> **Exercise directions**
Your task is to copy the material exactly.

## Begin Provided material

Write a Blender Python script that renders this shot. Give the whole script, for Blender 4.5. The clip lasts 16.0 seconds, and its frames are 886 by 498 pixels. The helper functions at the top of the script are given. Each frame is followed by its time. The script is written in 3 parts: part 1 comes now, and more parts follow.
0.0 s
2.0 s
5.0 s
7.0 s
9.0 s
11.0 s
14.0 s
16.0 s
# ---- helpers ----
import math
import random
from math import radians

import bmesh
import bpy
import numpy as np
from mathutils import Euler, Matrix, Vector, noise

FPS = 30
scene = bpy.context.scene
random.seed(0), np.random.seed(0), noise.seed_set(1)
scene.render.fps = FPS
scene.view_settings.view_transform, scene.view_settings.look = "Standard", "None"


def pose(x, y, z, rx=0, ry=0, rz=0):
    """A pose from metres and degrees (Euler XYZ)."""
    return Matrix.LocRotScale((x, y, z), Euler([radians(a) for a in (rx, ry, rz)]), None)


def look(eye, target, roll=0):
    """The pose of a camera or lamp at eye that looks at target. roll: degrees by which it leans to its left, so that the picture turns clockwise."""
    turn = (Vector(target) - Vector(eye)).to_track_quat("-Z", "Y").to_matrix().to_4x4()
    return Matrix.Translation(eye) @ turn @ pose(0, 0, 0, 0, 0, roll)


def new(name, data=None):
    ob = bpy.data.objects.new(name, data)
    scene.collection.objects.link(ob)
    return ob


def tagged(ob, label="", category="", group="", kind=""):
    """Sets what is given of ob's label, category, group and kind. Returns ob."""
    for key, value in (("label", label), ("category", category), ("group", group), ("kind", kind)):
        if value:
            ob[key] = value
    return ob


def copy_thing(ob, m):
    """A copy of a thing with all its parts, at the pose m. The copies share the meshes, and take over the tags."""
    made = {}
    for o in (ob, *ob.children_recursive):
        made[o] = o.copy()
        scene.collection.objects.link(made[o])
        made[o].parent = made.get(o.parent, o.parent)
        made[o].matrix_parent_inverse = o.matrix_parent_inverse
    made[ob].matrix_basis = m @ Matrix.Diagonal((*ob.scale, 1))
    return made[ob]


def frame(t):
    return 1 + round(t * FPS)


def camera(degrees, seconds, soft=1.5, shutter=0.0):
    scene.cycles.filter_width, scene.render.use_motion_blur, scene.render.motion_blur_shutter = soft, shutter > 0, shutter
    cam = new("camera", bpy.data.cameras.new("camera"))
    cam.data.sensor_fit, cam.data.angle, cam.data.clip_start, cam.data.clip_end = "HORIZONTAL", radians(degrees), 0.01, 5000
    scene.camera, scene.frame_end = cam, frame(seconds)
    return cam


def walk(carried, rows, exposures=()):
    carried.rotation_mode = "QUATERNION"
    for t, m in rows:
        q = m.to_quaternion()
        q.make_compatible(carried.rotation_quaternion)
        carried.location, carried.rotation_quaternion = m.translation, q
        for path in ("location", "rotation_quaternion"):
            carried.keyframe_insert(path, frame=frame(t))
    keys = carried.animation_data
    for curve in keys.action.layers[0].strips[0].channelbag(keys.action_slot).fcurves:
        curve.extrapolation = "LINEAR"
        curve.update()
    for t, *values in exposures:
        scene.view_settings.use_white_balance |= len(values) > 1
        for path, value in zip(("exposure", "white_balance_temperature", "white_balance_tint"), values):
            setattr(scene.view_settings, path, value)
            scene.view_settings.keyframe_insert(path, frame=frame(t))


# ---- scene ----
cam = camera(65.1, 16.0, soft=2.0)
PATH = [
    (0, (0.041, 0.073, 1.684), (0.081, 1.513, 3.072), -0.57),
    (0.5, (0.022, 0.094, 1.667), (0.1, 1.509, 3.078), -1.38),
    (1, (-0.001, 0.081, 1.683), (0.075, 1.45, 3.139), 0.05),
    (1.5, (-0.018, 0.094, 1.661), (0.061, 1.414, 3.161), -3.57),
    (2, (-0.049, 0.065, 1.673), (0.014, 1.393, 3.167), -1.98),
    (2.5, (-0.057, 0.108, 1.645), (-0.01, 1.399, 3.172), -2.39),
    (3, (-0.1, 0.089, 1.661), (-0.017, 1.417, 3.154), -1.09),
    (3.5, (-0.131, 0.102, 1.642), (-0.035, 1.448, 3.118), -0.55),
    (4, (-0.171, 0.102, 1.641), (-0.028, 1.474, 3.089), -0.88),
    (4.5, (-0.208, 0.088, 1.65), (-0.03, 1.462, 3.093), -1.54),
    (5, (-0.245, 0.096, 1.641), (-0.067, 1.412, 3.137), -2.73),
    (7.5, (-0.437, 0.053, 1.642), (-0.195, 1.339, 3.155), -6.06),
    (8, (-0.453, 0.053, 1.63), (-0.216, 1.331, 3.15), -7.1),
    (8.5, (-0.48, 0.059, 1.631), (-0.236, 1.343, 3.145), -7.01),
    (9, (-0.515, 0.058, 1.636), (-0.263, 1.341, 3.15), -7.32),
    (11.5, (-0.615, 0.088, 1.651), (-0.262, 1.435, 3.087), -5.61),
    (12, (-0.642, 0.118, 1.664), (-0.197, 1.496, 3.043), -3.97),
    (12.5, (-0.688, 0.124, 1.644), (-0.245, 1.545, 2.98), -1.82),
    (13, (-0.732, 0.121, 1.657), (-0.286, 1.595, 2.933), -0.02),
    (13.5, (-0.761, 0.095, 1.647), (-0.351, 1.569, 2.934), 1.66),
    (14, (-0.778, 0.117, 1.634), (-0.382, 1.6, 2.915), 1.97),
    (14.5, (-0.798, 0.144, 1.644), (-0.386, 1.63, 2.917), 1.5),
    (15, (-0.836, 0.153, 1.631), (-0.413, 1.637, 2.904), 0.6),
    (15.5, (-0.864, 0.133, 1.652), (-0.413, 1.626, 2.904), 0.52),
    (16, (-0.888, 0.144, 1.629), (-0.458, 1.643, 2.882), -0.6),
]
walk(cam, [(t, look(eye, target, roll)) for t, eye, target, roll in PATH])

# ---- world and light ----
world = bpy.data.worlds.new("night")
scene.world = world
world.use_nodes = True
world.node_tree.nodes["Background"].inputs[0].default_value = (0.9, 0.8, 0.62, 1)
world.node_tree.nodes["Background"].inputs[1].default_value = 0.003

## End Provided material

> **Answer to this task**
Write a Blender Python script that renders this shot. Give the whole script, for Blender 4.5. The clip lasts 16.0 seconds, and its frames are 886 by 498 pixels. The helper functions at the top of the script are given. Each frame is followed by its time. The script is written in 3 parts: part 1 comes now, and more parts follow.
0.0 s
2.0 s
5.0 s
7.0 s
9.0 s
11.0 s
14.0 s
16.0 s
# ---- helpers ----
import math
import random
from math import radians

import bmesh
import bpy
import numpy as np
from mathutils import Euler, Matrix, Vector, noise

FPS = 30
scene = bpy.context.scene
random.seed(0), np.random.seed(0), noise.seed_set(1)
scene.render.fps = FPS
scene.view_settings.view_transform, scene.view_settings.look = "Standard", "None"


def pose(x, y, z, rx=0, ry=0, rz=0):
    """A pose from metres and degrees (Euler XYZ)."""
    return Matrix.LocRotScale((x, y, z), Euler([radians(a) for a in (rx, ry, rz)]), None)


def look(eye, target, roll=0):
    """The pose of a camera or lamp at eye that looks at target. roll: degrees by which it leans to its left, so that the picture turns clockwise."""
    turn = (Vector(target) - Vector(eye)).to_track_quat("-Z", "Y").to_matrix().to_4x4()
    return Matrix.Translation(eye) @ turn @ pose(0, 0, 0, 0, 0, roll)


def new(name, data=None):
    ob = bpy.data.objects.new(name, data)
    scene.collection.objects.link(ob)
    return ob


def tagged(ob, label="", category="", group="", kind=""):
    """Sets what is given of ob's label, category, group and kind. Returns ob."""
    for key, value in (("label", label), ("category", category), ("group", group), ("kind", kind)):
        if value:
            ob[key] = value
    return ob


def copy_thing(ob, m):
    """A copy of a thing with all its parts, at the pose m. The copies share the meshes, and take over the tags."""
    made = {}
    for o in (ob, *ob.children_recursive):
        made[o] = o.copy()
        scene.collection.objects.link(made[o])
        made[o].parent = made.get(o.parent, o.parent)
        made[o].matrix_parent_inverse = o.matrix_parent_inverse
    made[ob].matrix_basis = m @ Matrix.Diagonal((*ob.scale, 1))
    return made[ob]


def frame(t):
    return 1 + round(t * FPS)


def camera(degrees, seconds, soft=1.5, shutter=0.0):
    scene.cycles.filter_width, scene.render.use_motion_blur, scene.render.motion_blur_shutter = soft, shutter > 0, shutter
    cam = new("camera", bpy.data.cameras.new("camera"))
    cam.data.sensor_fit, cam.data.angle, cam.data.clip_start, cam.data.clip_end = "HORIZONTAL", radians(degrees), 0.01, 5000
    scene.camera, scene.frame_end = cam, frame(seconds)
    return cam


def walk(carried, rows, exposures=()):
    carried.rotation_mode = "QUATERNION"
    for t, m in rows:
        q = m.to_quaternion()
        q.make_compatible(carried.rotation_quaternion)
        carried.location, carried.rotation_quaternion = m.translation, q
        for path in ("location", "rotation_quaternion"):
            carried.keyframe_insert(path, frame=frame(t))
    keys = carried.animation_data
    for curve in keys.action.layers[0].strips[0].channelbag(keys.action_slot).fcurves:
        curve.extrapolation = "LINEAR"
        curve.update()
    for t, *values in exposures:
        scene.view_settings.use_white_balance |= len(values) > 1
        for path, value in zip(("exposure", "white_balance_temperature", "white_balance_tint"), values):
            setattr(scene.view_settings, path, value)
            scene.view_settings.keyframe_insert(path, frame=frame(t))


# ---- scene ----
cam = camera(65.1, 16.0, soft=2.0)
PATH = [
    (0, (0.041, 0.073, 1.684), (0.081, 1.513, 3.072), -0.57),
    (0.5, (0.022, 0.094, 1.667), (0.1, 1.509, 3.078), -1.38),
    (1, (-0.001, 0.081, 1.683), (0.075, 1.45, 3.139), 0.05),
    (1.5, (-0.018, 0.094, 1.661), (0.061, 1.414, 3.161), -3.57),
    (2, (-0.049, 0.065, 1.673), (0.014, 1.393, 3.167), -1.98),
    (2.5, (-0.057, 0.108, 1.645), (-0.01, 1.399, 3.172), -2.39),
    (3, (-0.1, 0.089, 1.661), (-0.017, 1.417, 3.154), -1.09),
    (3.5, (-0.131, 0.102, 1.642), (-0.035, 1.448, 3.118), -0.55),
    (4, (-0.171, 0.102, 1.641), (-0.028, 1.474, 3.089), -0.88),
    (4.5, (-0.208, 0.088, 1.65), (-0.03, 1.462, 3.093), -1.54),
    (5, (-0.245, 0.096, 1.641), (-0.067, 1.412, 3.137), -2.73),
    (7.5, (-0.437, 0.053, 1.642), (-0.195, 1.339, 3.155), -6.06),
    (8, (-0.453, 0.053, 1.63), (-0.216, 1.331, 3.15), -7.1),
    (8.5, (-0.48, 0.059, 1.631), (-0.236, 1.343, 3.145), -7.01),
    (9, (-0.515, 0.058, 1.636), (-0.263, 1.341, 3.15), -7.32),
    (11.5, (-0.615, 0.088, 1.651), (-0.262, 1.435, 3.087), -5.61),
    (12, (-0.642, 0.118, 1.664), (-0.197, 1.496, 3.043), -3.97),
    (12.5, (-0.688, 0.124, 1.644), (-0.245, 1.545, 2.98), -1.82),
    (13, (-0.732, 0.121, 1.657), (-0.286, 1.595, 2.933), -0.02),
    (13.5, (-0.761, 0.095, 1.647), (-0.351, 1.569, 2.934), 1.66),
    (14, (-0.778, 0.117, 1.634), (-0.382, 1.6, 2.915), 1.97),
    (14.5, (-0.798, 0.144, 1.644), (-0.386, 1.63, 2.917), 1.5),
    (15, (-0.836, 0.153, 1.631), (-0.413, 1.637, 2.904), 0.6),
    (15.5, (-0.864, 0.133, 1.652), (-0.413, 1.626, 2.904), 0.52),
    (16, (-0.888, 0.144, 1.629), (-0.458, 1.643, 2.882), -0.6),
]
walk(cam, [(t, look(eye, target, roll)) for t, eye, target, roll in PATH])

# ---- world and light ----
world = bpy.data.worlds.new("night")
scene.world = world
world.use_nodes = True
world.node_tree.nodes["Background"].inputs[0].default_value = (0.9, 0.8, 0.62, 1)
world.node_tree.nodes["Background"].inputs[1].default_value = 0.003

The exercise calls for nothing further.